The main focus was on the case of the week, and unfortunately I’d guessed that the undercover cop had gone to the dark side in the first fifteen minutes. The dark side being Terry Stafford (played by Peter Guiness, a man who is to crime drama casting supremos, what Terrence Hardiman is to children’s drama casting supremos looking for someone sinister).

Terry is nasty piece of work – just the kind of scum Gene thrives on bringing down – and he’s also a thorn in the side of DCI Wilson from a nieghbouring division.

Gene is less than chuffed to find Wilson running undercover cop Louise  Gardiner on his patch, and when Keats gives him the okay to start digging, Gene gets out his biggest shovel. (This scene really felt like Keats was the teacher asking Gene to show that he could play nicely with others.)

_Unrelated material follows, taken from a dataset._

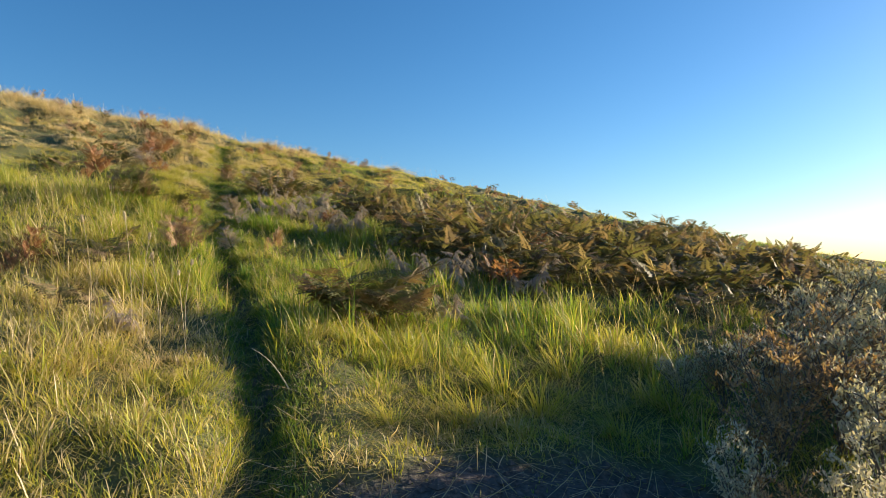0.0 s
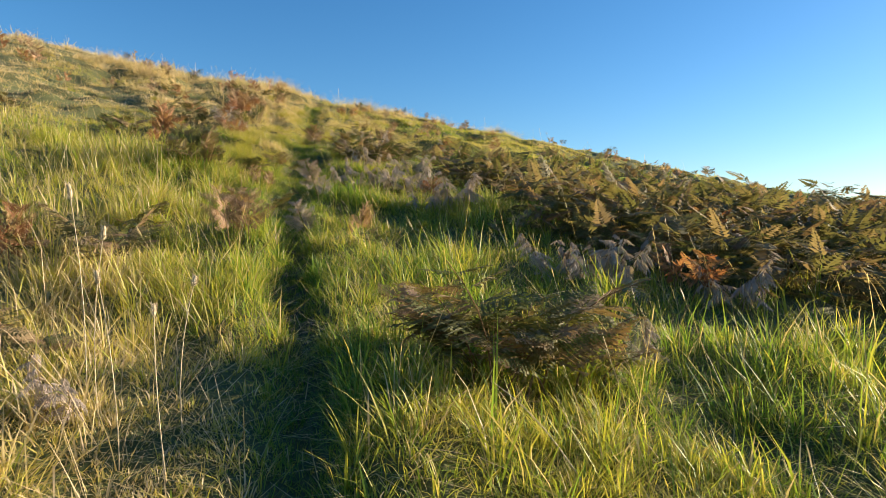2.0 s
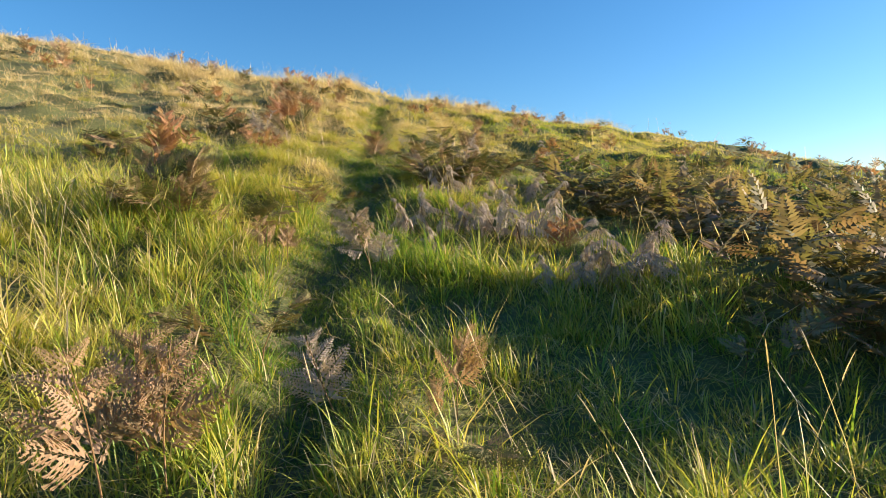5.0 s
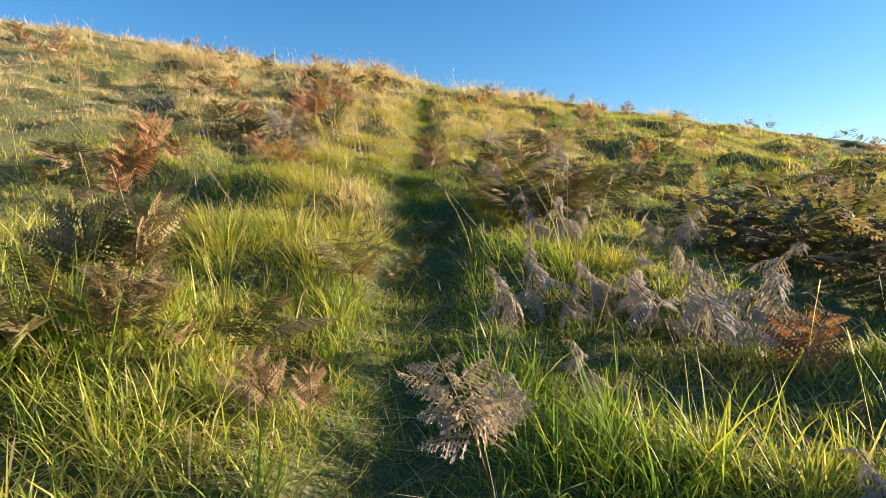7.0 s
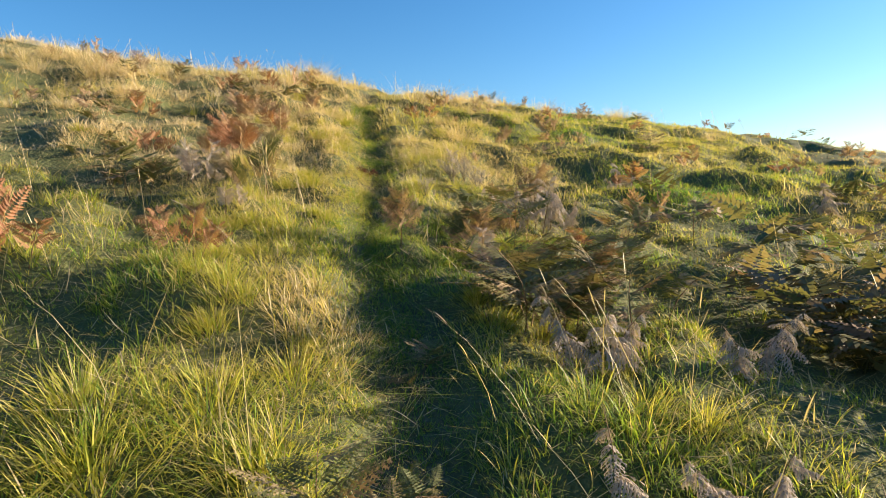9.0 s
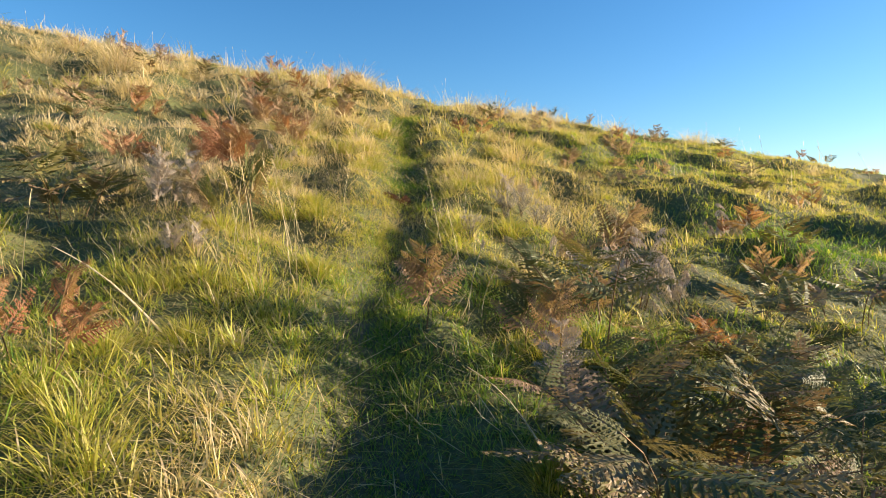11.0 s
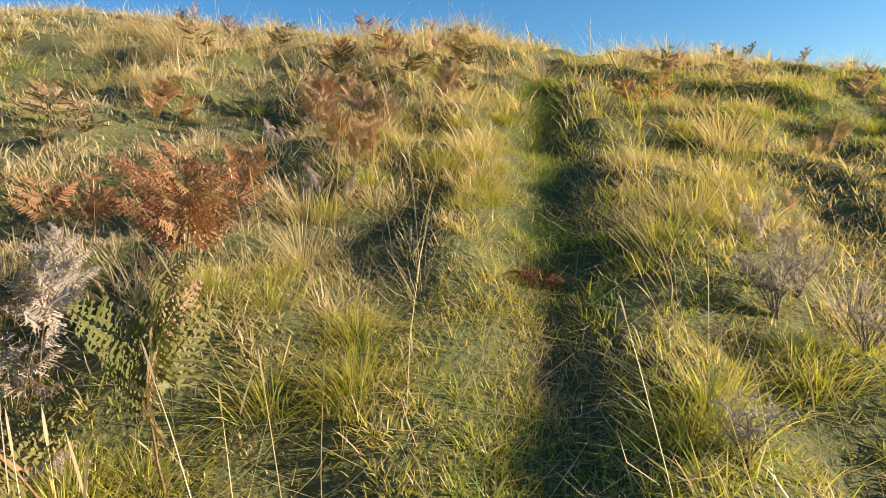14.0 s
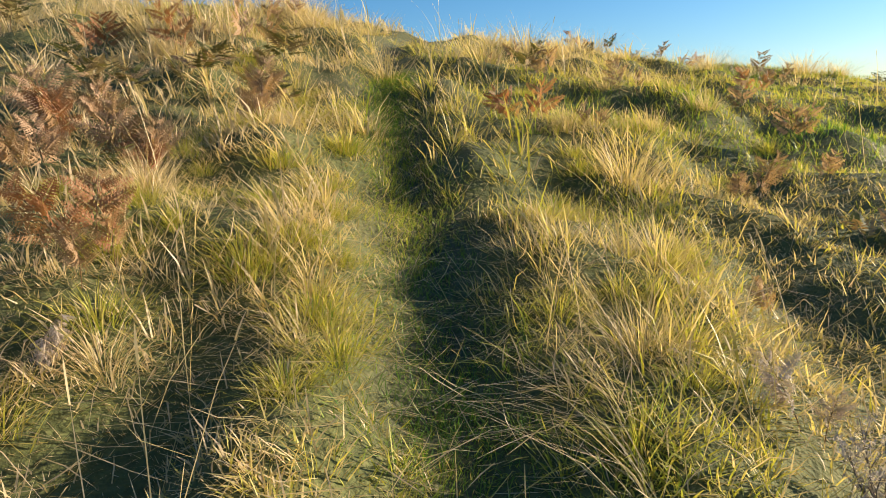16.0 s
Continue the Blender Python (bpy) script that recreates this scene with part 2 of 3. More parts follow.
def thicket(x, y):
    """Near 1 where bracken stands too thick for grass."""
    d = off_path(x, y)
    inside = step(d - 1.1 * np.exp(-((np.asarray(y) - 11.8) / 1.3) ** 2), 2.1, 2.9) * step(y + 1.1 * np.clip(x + 0.5, 0, 2), 9.6, 10.6) * (1 - step(y, 13.5, 16.5)) * (1 - step(x, 6, 8))
    return inside * step(lumps(x, y, 1.7, 71), 0.05, 0.3)


def grass_height(x, y):
    d = off_path(x, y)
    hgt = 0.235 - 0.118 * step(y, 10.8, 13) + 0.15 * step(y, 17.5, 21) * (1 - step(x, -8, -4))
    hgt = hgt - 0.025 * step(y, 17.5, 20) * step(x, -6, -4)
    hgt = hgt * (0.62 + 0.38 * step(y, 4.3, 5.6))
    hgt = hgt * (0.20 + (0.50 + 0.75 * lumps(x, y, 1.1, 31)) * lumps(x, y, 0.62, 4) ** 1.4 + 0.85 * lumps(x, y, 0.28, 32) ** 2.0)
    half = path_half(y)
    return hgt * (0.30 + 0.70 * step(np.abs(d), half * 0.6, half * 1.0 + 0.05)) * (1 - 0.75 * bare_soil(x, y))


def dry_and_lit(x, y):
    """0 lush green, 1 bleached straw, in drifts; raised as well where sun falls beside the path."""
    d = off_path(x, y)
    # 0.19: yellower left bank, partly sunlight put into the grass tone
    v = 0.33 + 0.19 * step(-d, -0.2, 0.8) + 0.13 * step(y, 12, 17) + 0.30 * step(y, 16.5, 20.5) * (1 - step(x, -6.5, -3))
    v = v + 0.75 * (lumps(x, y, 2.1, 41) - 0.5) * (0.35 + 0.65 * step(y, 9, 15)) + 0.30 * (lumps(x, y, 0.5, 42) - 0.5)
    # the 0.03 term brightens the sunlit grass right of the path
    v = v + 0.08 * step(-d, 0.1, 0.6) * step(y, 11.5, 13) + 0.03 * np.exp(-((d - 0.9) / 1.0) ** 2) * (1 - step(y, 10, 13))
    v = v + 0.40 * np.exp(-((x + 4.95) ** 2 + (y - 12.95) ** 2) / 0.35)
    return np.clip(v + 0.12 * (1 - step(y, 4.0, 6.5)), 0, 1)


def tufts(lo, hi, per_m2, tall_ones, low_ones, widen, fine):
    """Tufts between lo and hi metres from the walk: tall leaves in the middle, a skirt of low ones round them."""
    area = (-24, 16, -1.0, 44)
    n = int(per_m2 * (area[1] - area[0]) * (area[3] - area[2]))
    cx, cy = rng.uniform(area[0], area[1], n), rng.uniform(area[2], area[3], n)
    dn = from_walk(cx, cy)
    keep = (dn >= lo) & (dn < hi) & (cy < 28 + 7.5 * (1 + np.tanh((cx + 5) / 4))) & (rng.random(n) > bare_soil(cx, cy) * 0.93)
    keep &= rng.random(n) > 0.7 * thicket(cx, cy)
    cx, cy = cx[keep], cy[keep]
    size = np.clip(rng.lognormal(0, 0.28, len(cx)), 0.5, 1.9)
    high, dry = grass_height(cx, cy), dry_and_lit(cx, cy) + rng.normal(0, 0.07, len(cx))
    made = []
    for count, spread, short, long, broad in ((tall_ones, 0.045, 0.55, 1.3, 1.0), (low_ones, 0.105, 0.22, 0.66, 1.15)):
        m = np.repeat(np.arange(len(cx)), count)
        k = len(m)
        r, a = np.abs(rng.normal(0, spread * widen ** 0.6, k)), rng.uniform(0, 2 * np.pi, k)
        x, y = cx[m] + r * np.cos(a), cy[m] + r * np.sin(a)
        length = np.clip((high * size)[m] * rng.uniform(short, long, k), 0.035, 0.55 - 0.37 * step(y, 11.5, 13) * (1 - step(y, 17.5, 20)))
        tone = np.clip(dry[m] + rng.normal(0, 0.10, k) + 0.42 * (rng.random(k) < 0.10), 0, 1)
        lean = np.clip(0.14 + r * 2.6 + 0.16 * step(y, 11, 14) + rng.normal(0, 0.20, k), 0, 1.0)
        bend = np.clip(rng.gamma(2.0, 0.26, k), 0, 1.4)
        ax, ay = np.cos(a) * (0.3 + r * 6) - 0.2, np.sin(a) * (0.3 + r * 6) - 0.05
        width = rng.uniform(0.0042, 0.0092, k) * widen * broad * (0.7 + 0.3 * step(length, 0.1, 0.3))
        made.append(blades(x, y, ground_z(x, y) - 0.012, np.arctan2(ay, ax) + rng.normal(0, 0.4, k), length, width, lean, bend, tone,
                           fine if count == tall_ones else (False if fine else None)))
    return made


def path_turf():
    """The short worn turf that lines the tread."""
    n = 90000
    y = rng.uniform(1.5, 23, n)
    x = path_x(y) + rng.normal(0, 1, n) * (0.05 + path_half(y) * 0.55)
    keep = rng.random(n) < 0.35 + 0.65 * lumps(x, y, 0.45, 33)
    x, y = x[keep], y[keep]
    k = len(x)
    return blades(x, y, ground_z(x, y) - 0.008, rng.uniform(0, 6.28, k), rng.uniform(0.03, 0.11, k), rng.uniform(0.0035, 0.0068, k), rng.uniform(0.1, 0.9, k),
                  rng.uniform(0, 0.7, k), np.clip(0.18 + 0.42 * np.exp(-((y - 16.5) / 0.9) ** 2) + 0.5 * (lumps(x, y, 0.6, 34) - 0.4) + rng.normal(0, 0.12, k), 0, 1), None)


def low_turf(n, spread, y_lo, y_hi, side_lo, side_hi):
    """Close, short grass in a strip beside the path."""
    y = rng.uniform(y_lo, y_hi, n)
    x = path_x(y) + rng.uniform(side_lo, side_hi, n)
    k = n
    length = rng.uniform(0.05, 0.13, k) * (0.6 + 0.8 * lumps(x, y, 0.35, 35))
    return blades(x, y, ground_z(x, y) - 0.008, rng.uniform(0, 6.28, k), length, rng.uniform(0.004, 0.008, k) * spread, rng.uniform(0.1, 0.9, k),
                  rng.uniform(0, 0.6, k), np.clip(dry_and_lit(x, y) - 0.08 + rng.normal(0, 0.12, k), 0, 1), None)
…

It’s not long before Gene blows Louise’s cover, pulls in Terry’s son Daniel (very much his father’s boy), and we all slowly crawl towards the inevitable shoot-out (with added prowling round a mannequin factory).

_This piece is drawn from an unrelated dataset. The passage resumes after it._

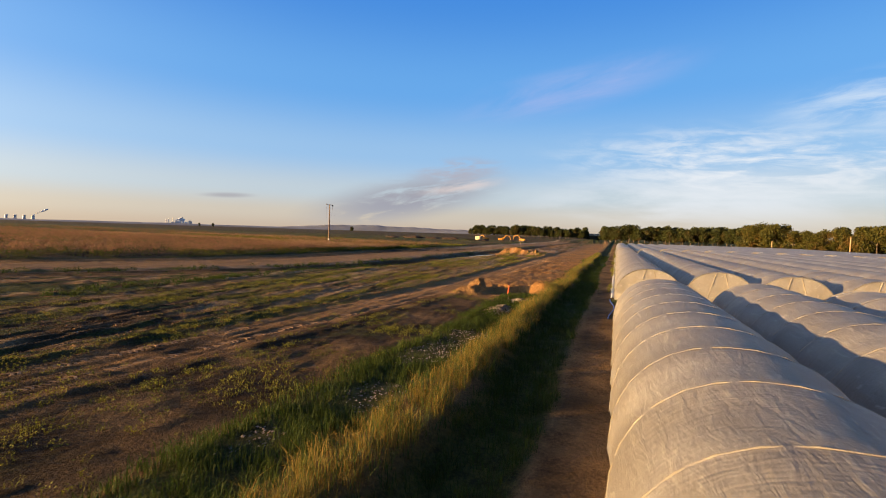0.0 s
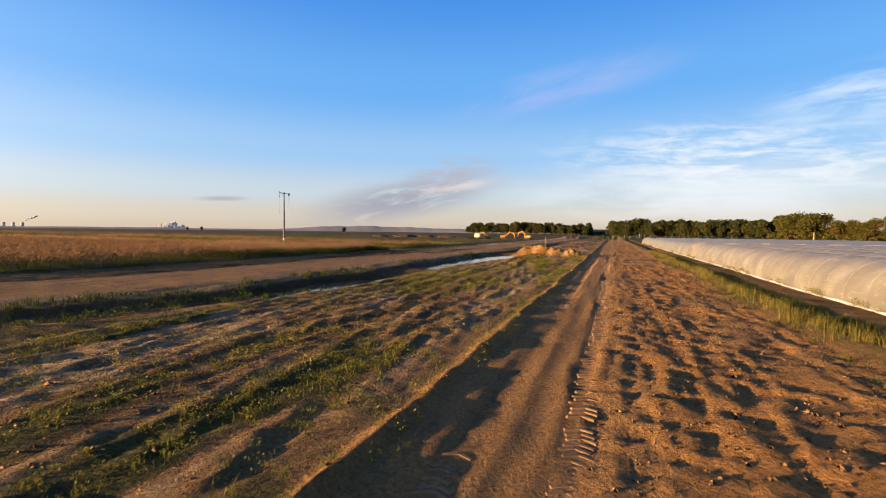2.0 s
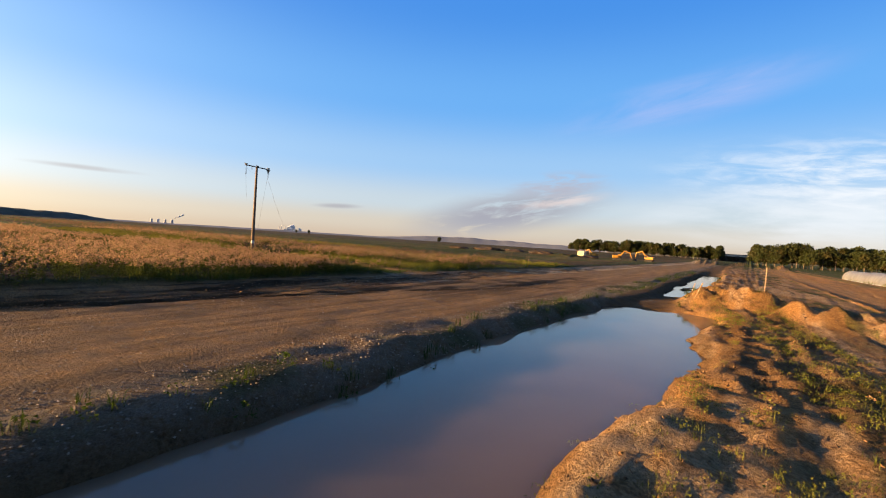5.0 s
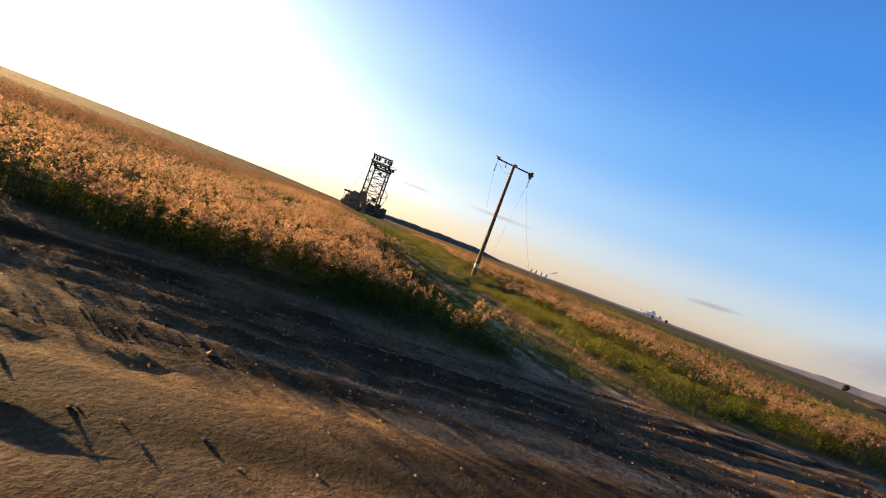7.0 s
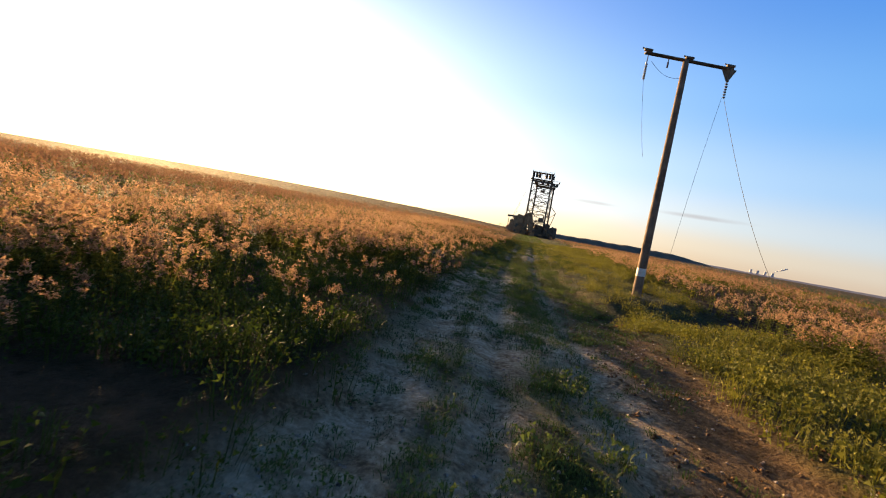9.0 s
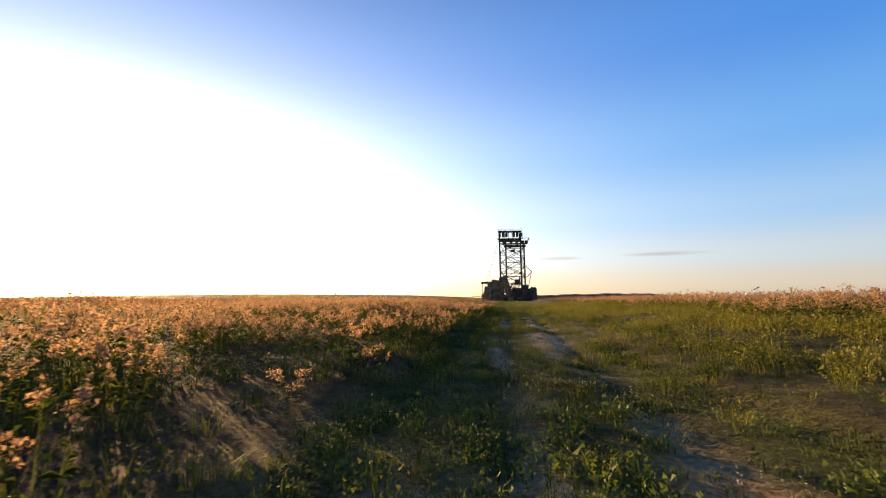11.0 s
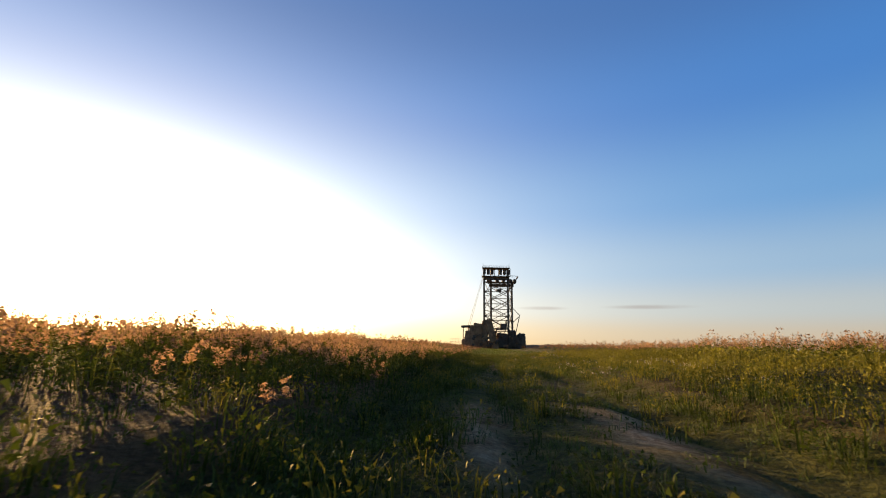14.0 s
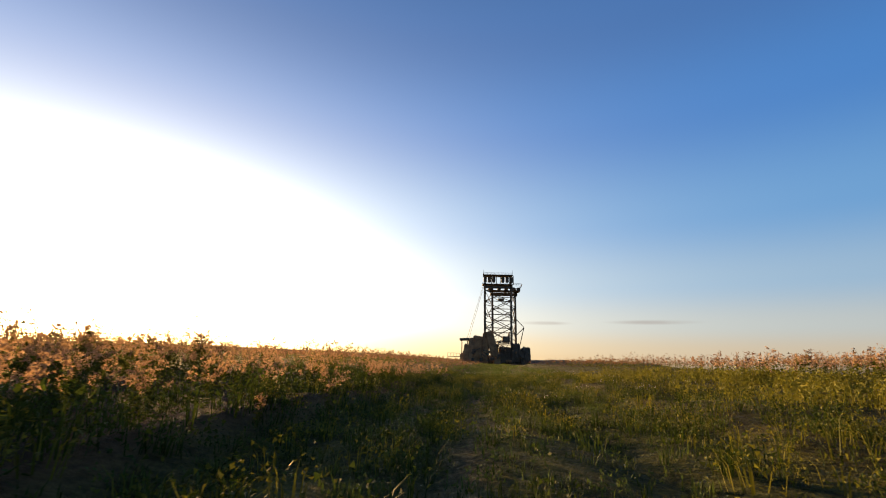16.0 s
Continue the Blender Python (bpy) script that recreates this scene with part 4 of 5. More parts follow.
flower_keep = lambda x, y: band(y - veer(x), 91.0, 99.5, 0.6) * np.clip(-0.05 + 1.8 * rough_noise(x, y, 3.0, 221, 2), 0, 1) * (1 - 0.6 * track_zone(x, y) * step(-80, -66, x))
sow("white_flowers", bloom, *spread(1500, -142, -43, 90, 104, flower_keep, 263), 1.0, [lush_mat, petal_mat], "small white flowers among the track's herbs", "flowers", 264)

far_track = lambda x, y: band(y - veer(x), 91.5, 98.5, 1.0)
sow("far_track_grass", [herb(395 + j, 0.30, 0.45, 40, 0, 0.05) for j in range(4)], *spread(2600, -300, -138, 94, 116, far_track, 267), 1.0, [green_mat], "green grass over the track's far end", "grass", 268)

mixed = lambda x, y: field_zone(x, y) * np.clip(0.1 + 2.6 * rough_noise(x, y, 9.0, 89, 3), 0, 1)
sow("field_herbs", [herb(640 + j, 0.45, 0.55, 34, 0, 0.07) for j in range(5)], *spread(5200, -120, -42, 104, 140, mixed, 641), 1.0, [herb_mat], "yellow-green herb patches between the field's weeds", "herbs", 642)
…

But as I said at the beginning, even average A2A  is worth watching. This week we discovered the truth behind the vandalism of the Blue Peter garden (remember that?). You’ve guessed it, it’s Gene ‘restraining’ a suspect.

Some of the best lines were almost thrown away. As Gene and Alex leave DCI Wilson’s office, we just catch the words, “Nice tits.” Alex asks if she really heard him say that, to which Gene replies, “The man’s a cripple – have a heart.” I enjoyed Gene’s “The early bird that bags the bastard” line too.

Jim (Keats) fixing it for Chris to keep his job (after Louise manipulated him into beating Daniel Stafford to a pulp in the cells) was nicely done too.

Personally, my favourite moment was Gene trying to rouse Alex from her chloroformed stupor. It’s a neat play on the viewer’s conflicted desire to see Gene and Alex kiss (and the knowledge that the whole thing will be ruined if they ever do). As he leans in to give her the kiss of life, having fiddled self-consciously with that skew-whiff tie of his, we cut to Alex’s vision of her self being buried alive, there’s a scream, and she comes back to consciousness with a jolt. Poor Gene.